This fall’s race for Virginia governor offers Democrats a chance to start recovering from stinging losses in last year’s presidential election.
It also brings the risk that the party could slip further into the doldrums that hurt its brand with voters around the country in 2024.
The Nov. 4 elections for governor of Virginia — pitting former Democratic U.S. Rep. Abigail Spanberger against Republican Virginia Lt. Gov. Winsome Earle-Sears — will serve as one of Democrats’ first major opportunities to rebound from the setbacks they suffered in the 2024 presidential election, when they also lost control of the Senate and failed to retake control of the House.
Spanberger to rally with Obama
Spanberger is set to rally with former President Barack Obama on the weekend before Election Day. President Trump, however, has had little involvement as Earle-Sears looks to succeed Gov. Glenn Youngkin and become the first GOP candidate since 1997 to succeed a fellow Republican as governor of the commonwealth.
Under Virginia law, a governor cannot serve for two consecutive terms, which has resulted in open races for the office without the advantage of incumbency. Regardless of who wins between the two in November, Spanberger or Earle-Sears will become the Commonwealth’s first ever female governor.
The Trump administration’s impact on the federal workforce and the ongoing shutdown may also be on voters’ minds in the coming days, as they get their say in a contest that historically has been fraught with prospect of serving as a rebuke to the incumbent in the White House.
“It is because of the trade wars and the retaliatory tariff policies and the attack on Virginia, our economy and our people, that we recognize the possibility of November 4, that we recognize how important it is to have a governor who will stand up for Virginians,” Spanberger said at a recent event.
State of the race
Spanberger headed into the start of early voting in September with a clear advantage in the contest.
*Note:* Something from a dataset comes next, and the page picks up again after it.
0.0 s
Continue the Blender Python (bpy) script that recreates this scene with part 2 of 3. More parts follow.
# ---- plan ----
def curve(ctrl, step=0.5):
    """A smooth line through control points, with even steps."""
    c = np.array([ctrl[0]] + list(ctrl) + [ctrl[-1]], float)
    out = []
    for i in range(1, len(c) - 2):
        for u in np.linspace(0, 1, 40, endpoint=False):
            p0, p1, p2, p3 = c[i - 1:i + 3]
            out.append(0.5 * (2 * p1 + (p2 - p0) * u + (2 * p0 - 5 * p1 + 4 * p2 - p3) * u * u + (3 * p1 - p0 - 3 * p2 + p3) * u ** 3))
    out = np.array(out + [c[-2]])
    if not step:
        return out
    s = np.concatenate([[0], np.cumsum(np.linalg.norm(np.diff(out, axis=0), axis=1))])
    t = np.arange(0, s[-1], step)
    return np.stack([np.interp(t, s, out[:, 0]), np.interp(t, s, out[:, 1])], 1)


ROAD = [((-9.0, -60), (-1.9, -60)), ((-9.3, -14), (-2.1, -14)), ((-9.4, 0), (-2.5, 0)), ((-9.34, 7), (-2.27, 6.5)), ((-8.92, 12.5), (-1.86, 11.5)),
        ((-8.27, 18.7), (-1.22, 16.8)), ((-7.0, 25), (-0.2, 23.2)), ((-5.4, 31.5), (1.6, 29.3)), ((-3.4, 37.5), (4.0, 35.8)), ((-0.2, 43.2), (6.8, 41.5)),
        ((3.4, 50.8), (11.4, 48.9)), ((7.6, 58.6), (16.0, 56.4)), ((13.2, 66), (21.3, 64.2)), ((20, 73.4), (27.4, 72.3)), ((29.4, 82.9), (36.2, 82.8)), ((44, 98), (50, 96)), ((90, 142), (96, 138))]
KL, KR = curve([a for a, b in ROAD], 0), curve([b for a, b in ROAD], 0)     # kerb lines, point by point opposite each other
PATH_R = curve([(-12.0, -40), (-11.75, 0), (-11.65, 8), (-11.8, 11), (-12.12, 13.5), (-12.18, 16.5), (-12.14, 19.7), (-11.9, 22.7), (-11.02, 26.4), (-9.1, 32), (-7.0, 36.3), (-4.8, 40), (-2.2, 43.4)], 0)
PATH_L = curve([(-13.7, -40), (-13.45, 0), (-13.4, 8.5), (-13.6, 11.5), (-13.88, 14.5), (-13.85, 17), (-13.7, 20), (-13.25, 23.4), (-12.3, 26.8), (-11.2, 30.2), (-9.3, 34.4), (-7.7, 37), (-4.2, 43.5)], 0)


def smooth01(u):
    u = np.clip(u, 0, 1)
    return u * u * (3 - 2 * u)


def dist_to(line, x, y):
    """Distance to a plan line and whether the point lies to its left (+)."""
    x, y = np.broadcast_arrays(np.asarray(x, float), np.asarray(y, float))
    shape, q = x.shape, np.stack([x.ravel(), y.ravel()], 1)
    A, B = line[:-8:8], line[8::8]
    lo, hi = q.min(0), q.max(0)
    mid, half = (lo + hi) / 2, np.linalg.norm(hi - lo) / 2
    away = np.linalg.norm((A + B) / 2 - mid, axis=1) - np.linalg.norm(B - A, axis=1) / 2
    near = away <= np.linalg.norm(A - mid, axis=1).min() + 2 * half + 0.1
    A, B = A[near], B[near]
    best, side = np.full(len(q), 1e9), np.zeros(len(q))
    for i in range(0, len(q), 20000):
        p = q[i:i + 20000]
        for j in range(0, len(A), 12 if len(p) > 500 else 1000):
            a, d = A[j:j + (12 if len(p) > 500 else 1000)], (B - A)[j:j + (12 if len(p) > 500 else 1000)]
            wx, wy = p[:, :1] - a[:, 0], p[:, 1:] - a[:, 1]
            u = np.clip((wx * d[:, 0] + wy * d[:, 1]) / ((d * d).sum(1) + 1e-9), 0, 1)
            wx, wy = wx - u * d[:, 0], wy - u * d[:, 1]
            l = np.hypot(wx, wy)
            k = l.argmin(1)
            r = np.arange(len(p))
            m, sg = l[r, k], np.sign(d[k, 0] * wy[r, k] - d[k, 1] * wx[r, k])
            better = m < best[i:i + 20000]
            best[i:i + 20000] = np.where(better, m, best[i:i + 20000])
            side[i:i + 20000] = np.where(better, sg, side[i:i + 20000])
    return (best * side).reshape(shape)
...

That momentum threatened to be impacted, however, by a controversy that has made its way through Virginia politics. She has faced difficult political questions in attempting to respond to violent text messages, authored by Jay Jones, the Democratic nominee in the Virginia Attorney General’s race, about a Republican leader.
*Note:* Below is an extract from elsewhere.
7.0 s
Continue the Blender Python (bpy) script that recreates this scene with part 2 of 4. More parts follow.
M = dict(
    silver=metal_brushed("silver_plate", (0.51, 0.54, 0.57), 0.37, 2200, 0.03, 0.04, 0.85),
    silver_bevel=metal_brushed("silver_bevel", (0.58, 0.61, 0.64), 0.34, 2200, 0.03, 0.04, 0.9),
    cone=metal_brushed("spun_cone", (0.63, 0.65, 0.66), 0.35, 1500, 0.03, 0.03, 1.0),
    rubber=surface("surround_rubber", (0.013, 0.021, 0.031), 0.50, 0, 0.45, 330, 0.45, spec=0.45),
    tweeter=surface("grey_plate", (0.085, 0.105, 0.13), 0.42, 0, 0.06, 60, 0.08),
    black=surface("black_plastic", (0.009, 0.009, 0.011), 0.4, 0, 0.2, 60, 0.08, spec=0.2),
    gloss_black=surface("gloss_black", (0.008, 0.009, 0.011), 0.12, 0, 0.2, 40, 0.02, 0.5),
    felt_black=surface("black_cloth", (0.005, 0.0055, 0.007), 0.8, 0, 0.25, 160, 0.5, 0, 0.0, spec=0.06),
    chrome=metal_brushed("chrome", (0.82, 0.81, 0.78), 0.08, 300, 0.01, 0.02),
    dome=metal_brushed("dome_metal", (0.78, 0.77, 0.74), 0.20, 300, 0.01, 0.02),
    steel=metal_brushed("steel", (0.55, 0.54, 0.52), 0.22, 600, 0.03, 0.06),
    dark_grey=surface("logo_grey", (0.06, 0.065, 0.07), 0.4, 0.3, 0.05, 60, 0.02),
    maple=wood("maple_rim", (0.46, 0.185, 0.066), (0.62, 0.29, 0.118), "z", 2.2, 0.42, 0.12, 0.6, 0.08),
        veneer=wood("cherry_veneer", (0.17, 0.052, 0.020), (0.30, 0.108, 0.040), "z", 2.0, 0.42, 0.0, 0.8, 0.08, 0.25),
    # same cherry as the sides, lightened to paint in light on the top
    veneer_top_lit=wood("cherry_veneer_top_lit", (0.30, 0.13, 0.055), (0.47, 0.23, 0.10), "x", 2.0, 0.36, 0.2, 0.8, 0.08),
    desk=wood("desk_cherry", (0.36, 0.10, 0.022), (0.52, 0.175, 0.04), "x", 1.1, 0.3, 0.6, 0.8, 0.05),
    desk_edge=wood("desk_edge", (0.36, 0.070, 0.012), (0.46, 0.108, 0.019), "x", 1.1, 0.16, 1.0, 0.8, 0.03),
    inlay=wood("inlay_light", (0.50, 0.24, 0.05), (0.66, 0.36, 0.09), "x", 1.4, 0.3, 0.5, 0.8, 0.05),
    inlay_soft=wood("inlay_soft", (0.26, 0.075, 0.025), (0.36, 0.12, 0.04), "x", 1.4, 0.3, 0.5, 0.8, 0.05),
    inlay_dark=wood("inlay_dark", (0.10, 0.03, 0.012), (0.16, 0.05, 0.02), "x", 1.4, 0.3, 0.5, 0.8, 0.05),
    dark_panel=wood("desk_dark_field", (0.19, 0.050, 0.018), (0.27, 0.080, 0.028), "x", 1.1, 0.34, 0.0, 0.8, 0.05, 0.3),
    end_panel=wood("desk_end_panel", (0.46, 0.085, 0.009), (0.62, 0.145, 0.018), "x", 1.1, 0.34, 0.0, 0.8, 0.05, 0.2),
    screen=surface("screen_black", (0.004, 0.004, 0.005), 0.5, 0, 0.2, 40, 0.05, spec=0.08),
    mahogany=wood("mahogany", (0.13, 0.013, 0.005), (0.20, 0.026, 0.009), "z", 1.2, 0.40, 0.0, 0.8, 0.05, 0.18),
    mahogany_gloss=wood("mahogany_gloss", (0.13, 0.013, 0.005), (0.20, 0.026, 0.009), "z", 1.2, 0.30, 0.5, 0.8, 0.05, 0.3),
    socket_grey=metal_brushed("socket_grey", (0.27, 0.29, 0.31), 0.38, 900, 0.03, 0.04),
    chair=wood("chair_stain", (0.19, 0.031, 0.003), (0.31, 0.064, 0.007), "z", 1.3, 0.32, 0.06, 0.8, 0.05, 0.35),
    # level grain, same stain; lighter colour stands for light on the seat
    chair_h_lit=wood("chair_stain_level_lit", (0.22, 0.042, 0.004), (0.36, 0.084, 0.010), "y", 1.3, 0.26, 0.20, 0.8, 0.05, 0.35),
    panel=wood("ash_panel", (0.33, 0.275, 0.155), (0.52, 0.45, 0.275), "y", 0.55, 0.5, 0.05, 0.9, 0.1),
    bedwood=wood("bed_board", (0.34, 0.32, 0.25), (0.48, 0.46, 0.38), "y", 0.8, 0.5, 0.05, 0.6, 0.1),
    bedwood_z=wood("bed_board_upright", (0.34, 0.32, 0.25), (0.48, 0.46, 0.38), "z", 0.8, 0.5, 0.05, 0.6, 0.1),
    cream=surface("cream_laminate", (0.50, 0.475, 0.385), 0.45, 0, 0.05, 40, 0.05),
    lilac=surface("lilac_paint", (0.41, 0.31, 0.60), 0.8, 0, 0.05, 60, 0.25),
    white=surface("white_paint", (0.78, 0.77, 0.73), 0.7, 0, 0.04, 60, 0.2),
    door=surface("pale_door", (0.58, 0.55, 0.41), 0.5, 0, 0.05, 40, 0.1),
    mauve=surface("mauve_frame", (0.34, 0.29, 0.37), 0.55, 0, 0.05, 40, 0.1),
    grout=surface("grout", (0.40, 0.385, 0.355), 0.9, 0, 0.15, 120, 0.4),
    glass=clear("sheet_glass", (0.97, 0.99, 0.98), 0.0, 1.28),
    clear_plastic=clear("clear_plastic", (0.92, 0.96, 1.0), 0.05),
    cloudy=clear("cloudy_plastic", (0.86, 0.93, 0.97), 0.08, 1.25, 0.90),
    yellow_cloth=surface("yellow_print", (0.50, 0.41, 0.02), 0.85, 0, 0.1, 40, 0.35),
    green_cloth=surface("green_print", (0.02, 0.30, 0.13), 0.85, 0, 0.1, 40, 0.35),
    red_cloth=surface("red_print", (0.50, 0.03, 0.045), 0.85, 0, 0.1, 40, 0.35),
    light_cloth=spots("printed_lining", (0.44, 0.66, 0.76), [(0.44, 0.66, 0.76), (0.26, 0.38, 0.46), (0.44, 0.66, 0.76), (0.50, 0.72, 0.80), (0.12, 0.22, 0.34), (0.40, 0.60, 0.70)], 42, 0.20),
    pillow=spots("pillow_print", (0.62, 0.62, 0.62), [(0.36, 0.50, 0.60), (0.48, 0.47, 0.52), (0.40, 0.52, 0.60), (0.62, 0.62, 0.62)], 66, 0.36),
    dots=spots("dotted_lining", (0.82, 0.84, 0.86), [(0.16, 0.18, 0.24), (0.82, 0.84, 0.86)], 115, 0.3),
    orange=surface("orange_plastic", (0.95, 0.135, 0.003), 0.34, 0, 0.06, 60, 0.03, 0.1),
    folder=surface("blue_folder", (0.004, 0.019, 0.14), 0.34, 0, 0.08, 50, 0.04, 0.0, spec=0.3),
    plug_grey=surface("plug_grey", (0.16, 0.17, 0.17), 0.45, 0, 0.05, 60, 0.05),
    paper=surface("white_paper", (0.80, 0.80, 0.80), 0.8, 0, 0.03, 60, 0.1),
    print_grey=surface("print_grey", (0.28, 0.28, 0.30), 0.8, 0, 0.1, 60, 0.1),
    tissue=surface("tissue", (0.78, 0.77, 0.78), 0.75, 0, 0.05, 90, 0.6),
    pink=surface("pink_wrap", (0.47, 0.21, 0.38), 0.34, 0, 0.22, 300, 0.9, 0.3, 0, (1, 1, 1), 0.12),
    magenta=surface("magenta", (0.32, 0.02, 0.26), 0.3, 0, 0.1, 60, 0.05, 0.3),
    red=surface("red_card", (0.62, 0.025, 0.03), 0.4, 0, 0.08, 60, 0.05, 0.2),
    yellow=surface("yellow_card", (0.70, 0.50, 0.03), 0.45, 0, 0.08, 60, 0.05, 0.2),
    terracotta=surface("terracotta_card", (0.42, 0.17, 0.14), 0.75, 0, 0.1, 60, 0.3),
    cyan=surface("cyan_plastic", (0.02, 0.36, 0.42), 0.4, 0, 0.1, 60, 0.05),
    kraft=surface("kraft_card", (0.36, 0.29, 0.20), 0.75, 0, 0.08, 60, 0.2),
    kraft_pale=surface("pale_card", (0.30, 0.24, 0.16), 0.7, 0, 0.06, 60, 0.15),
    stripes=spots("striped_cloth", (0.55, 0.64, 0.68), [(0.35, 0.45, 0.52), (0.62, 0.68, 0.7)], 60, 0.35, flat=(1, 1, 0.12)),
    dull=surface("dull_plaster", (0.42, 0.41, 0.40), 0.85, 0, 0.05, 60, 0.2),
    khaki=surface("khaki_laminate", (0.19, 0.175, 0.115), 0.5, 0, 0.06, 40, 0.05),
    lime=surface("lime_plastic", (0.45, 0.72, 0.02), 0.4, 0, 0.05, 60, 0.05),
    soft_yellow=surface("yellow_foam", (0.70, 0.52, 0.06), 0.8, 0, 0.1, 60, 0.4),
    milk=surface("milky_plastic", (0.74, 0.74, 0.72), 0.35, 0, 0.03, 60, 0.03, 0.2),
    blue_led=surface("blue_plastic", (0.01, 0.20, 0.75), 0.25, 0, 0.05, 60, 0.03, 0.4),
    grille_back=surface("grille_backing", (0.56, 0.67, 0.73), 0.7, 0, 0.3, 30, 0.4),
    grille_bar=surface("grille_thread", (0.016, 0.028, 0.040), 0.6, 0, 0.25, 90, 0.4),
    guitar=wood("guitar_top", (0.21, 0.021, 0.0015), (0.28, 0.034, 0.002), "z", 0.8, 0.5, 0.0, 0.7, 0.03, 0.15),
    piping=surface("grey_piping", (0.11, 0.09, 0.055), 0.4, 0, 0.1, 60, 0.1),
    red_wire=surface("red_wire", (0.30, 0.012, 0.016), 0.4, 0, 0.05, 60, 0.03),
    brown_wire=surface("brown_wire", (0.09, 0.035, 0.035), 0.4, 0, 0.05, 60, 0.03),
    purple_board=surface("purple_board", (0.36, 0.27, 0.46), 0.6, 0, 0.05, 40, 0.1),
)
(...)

“I’m asking my opponent to please, ask him to get out of the race,” Earle-Sears said during the lone debate between the two candidates. “Have some political courage. What you have done is you are taking political calculations about your future as governor. Well as governor, you have to make hard choices, and that means telling Jay Jones to leave the race.”
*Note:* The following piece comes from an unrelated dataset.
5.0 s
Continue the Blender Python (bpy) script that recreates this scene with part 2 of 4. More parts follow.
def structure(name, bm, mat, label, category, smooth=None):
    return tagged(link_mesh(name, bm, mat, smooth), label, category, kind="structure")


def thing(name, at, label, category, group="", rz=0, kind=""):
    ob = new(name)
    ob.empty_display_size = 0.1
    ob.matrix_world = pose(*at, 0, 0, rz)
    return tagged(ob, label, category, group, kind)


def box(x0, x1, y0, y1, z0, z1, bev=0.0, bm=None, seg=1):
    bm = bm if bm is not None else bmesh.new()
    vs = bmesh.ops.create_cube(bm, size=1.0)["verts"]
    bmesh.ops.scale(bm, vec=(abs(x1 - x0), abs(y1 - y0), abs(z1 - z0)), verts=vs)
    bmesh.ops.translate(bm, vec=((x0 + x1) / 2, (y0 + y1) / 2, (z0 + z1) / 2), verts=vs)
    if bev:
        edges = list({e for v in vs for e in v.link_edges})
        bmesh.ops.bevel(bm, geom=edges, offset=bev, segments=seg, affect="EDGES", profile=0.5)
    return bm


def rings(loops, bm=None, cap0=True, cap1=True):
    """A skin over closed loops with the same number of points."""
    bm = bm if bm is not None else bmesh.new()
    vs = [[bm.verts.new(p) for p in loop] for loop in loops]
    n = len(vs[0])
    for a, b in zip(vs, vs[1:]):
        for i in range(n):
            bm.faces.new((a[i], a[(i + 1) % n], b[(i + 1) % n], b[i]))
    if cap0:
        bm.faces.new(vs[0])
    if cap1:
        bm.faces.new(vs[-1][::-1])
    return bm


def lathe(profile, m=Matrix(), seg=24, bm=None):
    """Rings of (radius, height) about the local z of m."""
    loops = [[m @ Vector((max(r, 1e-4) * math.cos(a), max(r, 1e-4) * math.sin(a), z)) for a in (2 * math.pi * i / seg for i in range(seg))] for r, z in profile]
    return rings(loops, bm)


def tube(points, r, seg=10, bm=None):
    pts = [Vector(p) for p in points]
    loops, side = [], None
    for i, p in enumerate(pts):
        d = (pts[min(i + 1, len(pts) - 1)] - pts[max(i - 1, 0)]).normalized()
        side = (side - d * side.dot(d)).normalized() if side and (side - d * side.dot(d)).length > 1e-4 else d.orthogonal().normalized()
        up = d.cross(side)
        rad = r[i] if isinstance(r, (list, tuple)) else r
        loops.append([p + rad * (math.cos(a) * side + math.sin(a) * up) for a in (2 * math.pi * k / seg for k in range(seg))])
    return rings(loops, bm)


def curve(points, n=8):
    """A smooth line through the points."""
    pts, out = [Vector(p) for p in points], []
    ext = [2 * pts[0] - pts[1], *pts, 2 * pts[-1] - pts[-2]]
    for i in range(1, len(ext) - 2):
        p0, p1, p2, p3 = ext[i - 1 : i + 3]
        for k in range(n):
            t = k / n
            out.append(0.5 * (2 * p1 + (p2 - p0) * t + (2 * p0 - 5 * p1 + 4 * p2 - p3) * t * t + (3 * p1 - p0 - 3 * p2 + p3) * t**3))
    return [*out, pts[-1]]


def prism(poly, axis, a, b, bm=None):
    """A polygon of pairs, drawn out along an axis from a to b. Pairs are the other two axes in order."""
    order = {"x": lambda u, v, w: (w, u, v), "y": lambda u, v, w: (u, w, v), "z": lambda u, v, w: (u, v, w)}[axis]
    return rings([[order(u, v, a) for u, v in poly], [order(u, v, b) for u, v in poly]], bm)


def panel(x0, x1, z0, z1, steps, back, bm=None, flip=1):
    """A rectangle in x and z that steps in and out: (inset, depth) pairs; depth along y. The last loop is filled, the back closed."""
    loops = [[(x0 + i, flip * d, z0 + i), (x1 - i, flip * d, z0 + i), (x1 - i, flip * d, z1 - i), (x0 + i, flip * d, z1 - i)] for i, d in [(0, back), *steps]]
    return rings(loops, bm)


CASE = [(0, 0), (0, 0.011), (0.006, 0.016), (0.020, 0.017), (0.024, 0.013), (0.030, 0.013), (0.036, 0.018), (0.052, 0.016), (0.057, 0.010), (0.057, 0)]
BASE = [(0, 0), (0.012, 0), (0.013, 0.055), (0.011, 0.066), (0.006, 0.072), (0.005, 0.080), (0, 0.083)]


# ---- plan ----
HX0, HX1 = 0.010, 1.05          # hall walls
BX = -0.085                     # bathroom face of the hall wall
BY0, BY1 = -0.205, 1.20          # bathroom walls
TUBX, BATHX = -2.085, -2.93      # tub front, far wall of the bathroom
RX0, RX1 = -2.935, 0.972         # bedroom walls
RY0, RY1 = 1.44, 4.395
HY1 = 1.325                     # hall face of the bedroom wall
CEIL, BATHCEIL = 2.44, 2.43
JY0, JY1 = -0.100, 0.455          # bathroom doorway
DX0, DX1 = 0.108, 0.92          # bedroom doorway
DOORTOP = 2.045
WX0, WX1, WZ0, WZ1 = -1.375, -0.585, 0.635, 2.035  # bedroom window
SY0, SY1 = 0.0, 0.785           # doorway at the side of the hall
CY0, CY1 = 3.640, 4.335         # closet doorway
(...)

Spanberger has denounced Jones’ words, which were made public after the start of early voting, where he wrote in the past about a fantasy hypothetical situation involving the shooting of a Virginia state House Republican leader.
Jones however has not left the race, and is still running as the Democratic attorney general candidate in the Nov. 4 election.
That dynamic has provided Virginia Republicans with an issue against Democrats that could alienate moderates and independents at a time where concerns about political violence are rampant. Virginia Democrats are also mounting a last-minute effort to redraw congressional districts in the state to help the left counter Mr. Trump’s successful push in a series of red states to undertake an overhaul of district maps in hopes of helping Republicans hold on to the House in next year’s midterm elections.